The new tax policy, known as TD9599, was an unanticipated boon to the syndicated leveraged loan market. It came about as the IRS reviewed its tax definition of public debt, following the financial crisis. A result of the new policy is that it reclassified syndicated loans that were renegotiated out of court to be publicly traded debt. The government wanted to encourage out-of-court renegotiations over in-court liquidations and increased bankruptcies.

The reclassification to public debt is important because the calculation of taxes for a lender differs when their loan is considered public rather than private debt. For public debt, taxes are calculated as the difference between the market value of the newly renegotiated debt contracts and the original par value of the loan. This enables the lender to claim a tax credit for capital losses since the market value of a renegotiated loan is usually below the original par value. The tax credit lowered the net cost of renegotiation.

In addition to the tax credit, when a borrower is caught having tripped up on the terms of a loan and forced to renegotiate, the banks can ring up a new round of fees and increase the interest rate. 

These factors result in an attractive payoff for the lender when a renegotiation is triggered. The researchers suggest the potential payoff is enough to motivate small stakeholders to perform monitoring, despite the cost. And, indeed, the researchers found that as loan renegotiation began to cost less, banks conducted more monitoring and sought to renegotiate terms more often. In a domino effect of benefits, the monitoring by the banks gives nonmonitoring institutional investors the confidence to participate in the loans and this, in turn, enables more borrowers with riskier profiles to land loans. 

To test the impact of TD9599 on bank loans, the researchers collected balance sheet and income statement data from the Reports of Condition and Income (Call Reports). Details on loan contracts were gleaned from Loan Pricing Corporation and the DealScan database. And information on loan covenants came from Thomson Reuters SDC Platinum. Compustat was also used to track borrowers’ financial outcomes.

Exclusive Rights To Monitor and Renegotiate

Jiang, Kundu and Xu’s first step in their framework for understanding how the change in the tax policy impacts the leveraged loan market was to identify split control agreements as a proxy for banks holding smaller stakes in the loans they originated. In split control deals, banks average a 22% stake in their loans compared with an average 71% stake in nonsplit control deals. 
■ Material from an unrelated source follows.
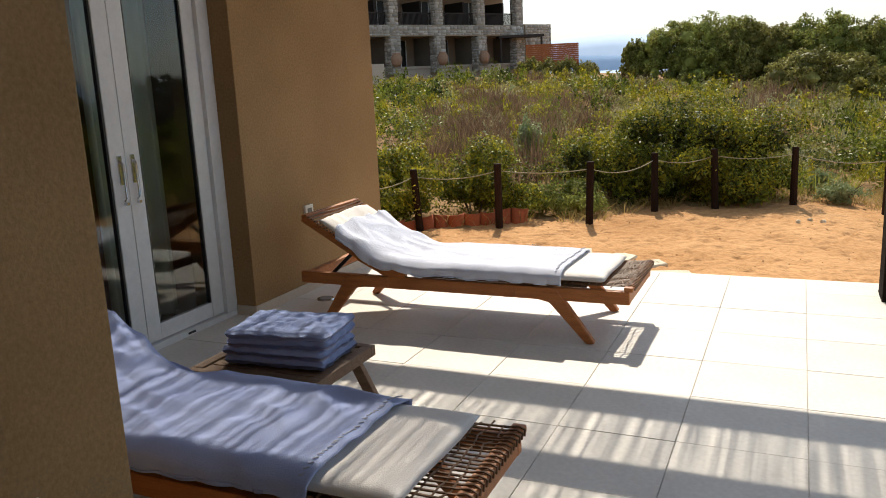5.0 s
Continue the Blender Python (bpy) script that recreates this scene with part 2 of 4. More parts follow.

Split control agreements give banks the exclusive right to monitor and renegotiate financial covenants for the loans — meaning institutional investors do not play a part in loan renegotiations. This structure makes it more convenient for the small stakeholders in the split control agreements to engage in renegotiation, increasing their incentive to monitor and force renegotiations compared with the larger stakeholders in nonsplit agreements.

The researchers’ framework next conducted statistical analysis on the contractual design and performance of the loans between the two groups and also on the loans that were issued before and after the change in tax policy since the policy was applied retroactively to loans issued before 2012.

Seeing the Difference

In their findings the researchers contend that “split control deals are 12.4 percentage points more likely to undergo at least one renegotiation and amendment during the loan contract period compared to nonsplit control deals.” Nonsplit control deals also appeared to increase their monitoring activities after the tax policy, but it was the lenders in the split control deals that reacted more aggressively. They were more likely to renegotiate loan terms to speed up borrower repayments, increase interest rates and charge more fees compared with the banks in the nonsplit control group. 

Bank Profits and Capital Positions Improved

Jiang, Kundu and Xu also suggest that the smaller a bank’s stake in a loan, the more sensitive they are to their ability to renegotiate terms and to the costs of renegotiating. Likewise, the higher the payoff the lender can expect from renegotiating a loan, the greater their incentive to monitor the borrower.

After the change in tax policy, split control lenders in comparison to nonsplit control lenders experienced higher return on assets, lower loan defaults and a stronger capital position.

Finally, to provide evidence that these changes were actually due to increased monitoring by lenders in the split control group, the researchers created measures of lender monitoring and found that lenders holding smaller stakes were more likely to require that the borrower deliver financial statements and requested field examinations more frequently than the lenders holding larger stakes in the nonsplit control group.

Their research suggests that the lower cost of loan contract renegotiation created by the change in tax policy provides monitoring incentives for lenders holding smaller stakes in their loans. These results could encourage future public policy to ensure the lowering of costs for loan contract renegotiations.